## Problem to solve
Exact reproduction of the data is required, with images excluded.

%%

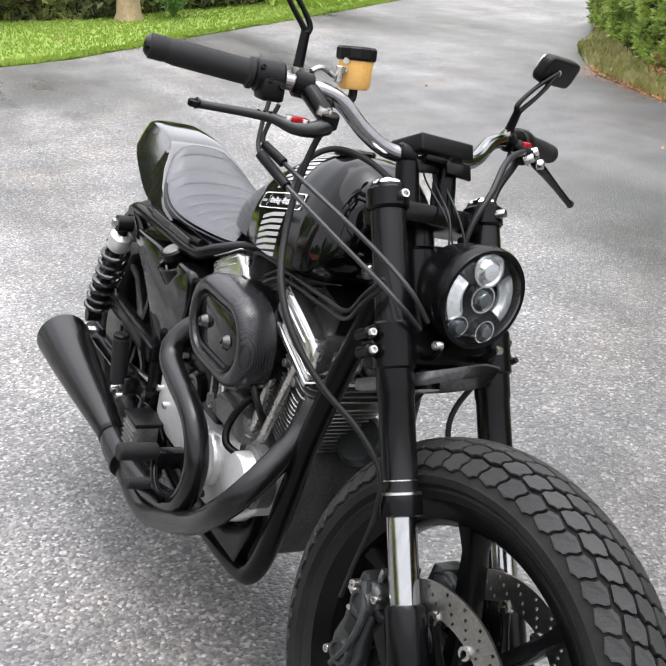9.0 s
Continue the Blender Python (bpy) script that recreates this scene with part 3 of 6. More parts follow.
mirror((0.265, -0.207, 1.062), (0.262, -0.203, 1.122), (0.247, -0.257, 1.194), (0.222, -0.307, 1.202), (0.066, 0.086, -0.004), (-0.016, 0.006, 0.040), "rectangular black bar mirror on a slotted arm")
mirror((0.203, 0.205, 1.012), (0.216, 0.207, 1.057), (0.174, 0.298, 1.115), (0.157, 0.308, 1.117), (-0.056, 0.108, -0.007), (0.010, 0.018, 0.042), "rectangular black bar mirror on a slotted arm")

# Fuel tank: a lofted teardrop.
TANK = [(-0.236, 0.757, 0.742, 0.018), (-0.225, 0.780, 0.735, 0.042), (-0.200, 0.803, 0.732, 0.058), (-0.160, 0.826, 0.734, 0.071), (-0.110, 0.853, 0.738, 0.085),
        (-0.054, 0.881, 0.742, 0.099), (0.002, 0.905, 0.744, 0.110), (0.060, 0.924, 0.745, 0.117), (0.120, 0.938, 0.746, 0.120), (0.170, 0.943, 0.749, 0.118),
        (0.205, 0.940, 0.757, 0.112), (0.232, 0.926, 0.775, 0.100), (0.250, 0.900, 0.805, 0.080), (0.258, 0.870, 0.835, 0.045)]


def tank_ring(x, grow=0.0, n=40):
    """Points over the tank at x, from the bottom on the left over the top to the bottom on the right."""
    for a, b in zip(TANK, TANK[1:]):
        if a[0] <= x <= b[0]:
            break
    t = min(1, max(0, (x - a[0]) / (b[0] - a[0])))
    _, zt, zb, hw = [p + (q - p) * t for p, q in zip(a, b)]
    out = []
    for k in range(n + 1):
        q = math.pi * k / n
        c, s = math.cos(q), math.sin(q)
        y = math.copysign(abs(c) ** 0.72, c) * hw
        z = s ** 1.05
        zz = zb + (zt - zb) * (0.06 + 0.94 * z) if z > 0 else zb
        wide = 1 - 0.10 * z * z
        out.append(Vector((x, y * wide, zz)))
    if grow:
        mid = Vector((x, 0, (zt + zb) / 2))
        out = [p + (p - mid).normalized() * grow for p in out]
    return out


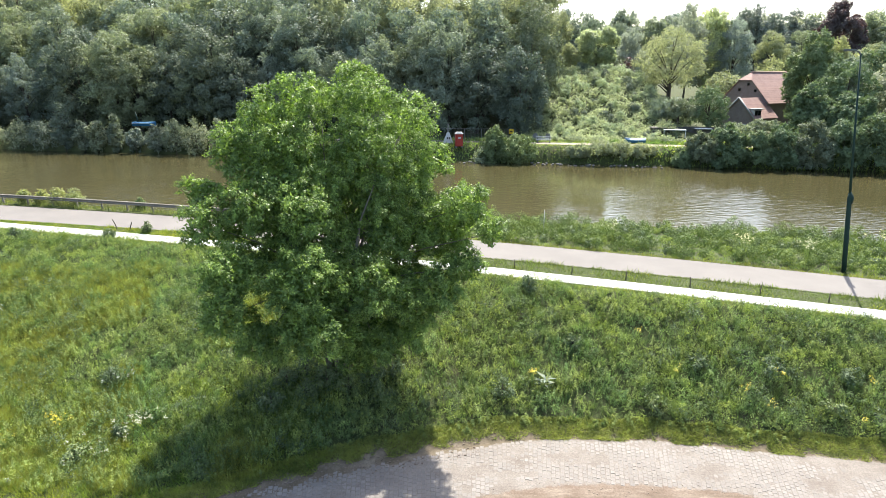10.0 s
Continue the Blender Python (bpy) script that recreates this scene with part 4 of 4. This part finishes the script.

%%

## Written response
9.0 s
Continue the Blender Python (bpy) script that recreates this scene with part 3 of 6. More parts follow.
mirror((0.265, -0.207, 1.062), (0.262, -0.203, 1.122), (0.247, -0.257, 1.194), (0.222, -0.307, 1.202), (0.066, 0.086, -0.004), (-0.016, 0.006, 0.040), "rectangular black bar mirror on a slotted arm")
mirror((0.203, 0.205, 1.012), (0.216, 0.207, 1.057), (0.174, 0.298, 1.115), (0.157, 0.308, 1.117), (-0.056, 0.108, -0.007), (0.010, 0.018, 0.042), "rectangular black bar mirror on a slotted arm")

# Fuel tank: a lofted teardrop.
TANK = [(-0.236, 0.757, 0.742, 0.018), (-0.225, 0.780, 0.735, 0.042), (-0.200, 0.803, 0.732, 0.058), (-0.160, 0.826, 0.734, 0.071), (-0.110, 0.853, 0.738, 0.085),
        (-0.054, 0.881, 0.742, 0.099), (0.002, 0.905, 0.744, 0.110), (0.060, 0.924, 0.745, 0.117), (0.120, 0.938, 0.746, 0.120), (0.170, 0.943, 0.749, 0.118),
        (0.205, 0.940, 0.757, 0.112), (0.232, 0.926, 0.775, 0.100), (0.250, 0.900, 0.805, 0.080), (0.258, 0.870, 0.835, 0.045)]


def tank_ring(x, grow=0.0, n=40):
    """Points over the tank at x, from the bottom on the left over the top to the bottom on the right."""
    for a, b in zip(TANK, TANK[1:]):
        if a[0] <= x <= b[0]:
            break
    t = min(1, max(0, (x - a[0]) / (b[0] - a[0])))
    _, zt, zb, hw = [p + (q - p) * t for p, q in zip(a, b)]
    out = []
    for k in range(n + 1):
        q = math.pi * k / n
        c, s = math.cos(q), math.sin(q)
        y = math.copysign(abs(c) ** 0.72, c) * hw
        z = s ** 1.05
        zz = zb + (zt - zb) * (0.06 + 0.94 * z) if z > 0 else zb
        wide = 1 - 0.10 * z * z
        out.append(Vector((x, y * wide, zz)))
    if grow:
        mid = Vector((x, 0, (zt + zb) / 2))
        out = [p + (p - mid).normalized() * grow for p in out]
    return out


10.0 s
Continue the Blender Python (bpy) script that recreates this scene with part 4 of 4. This part finishes the script.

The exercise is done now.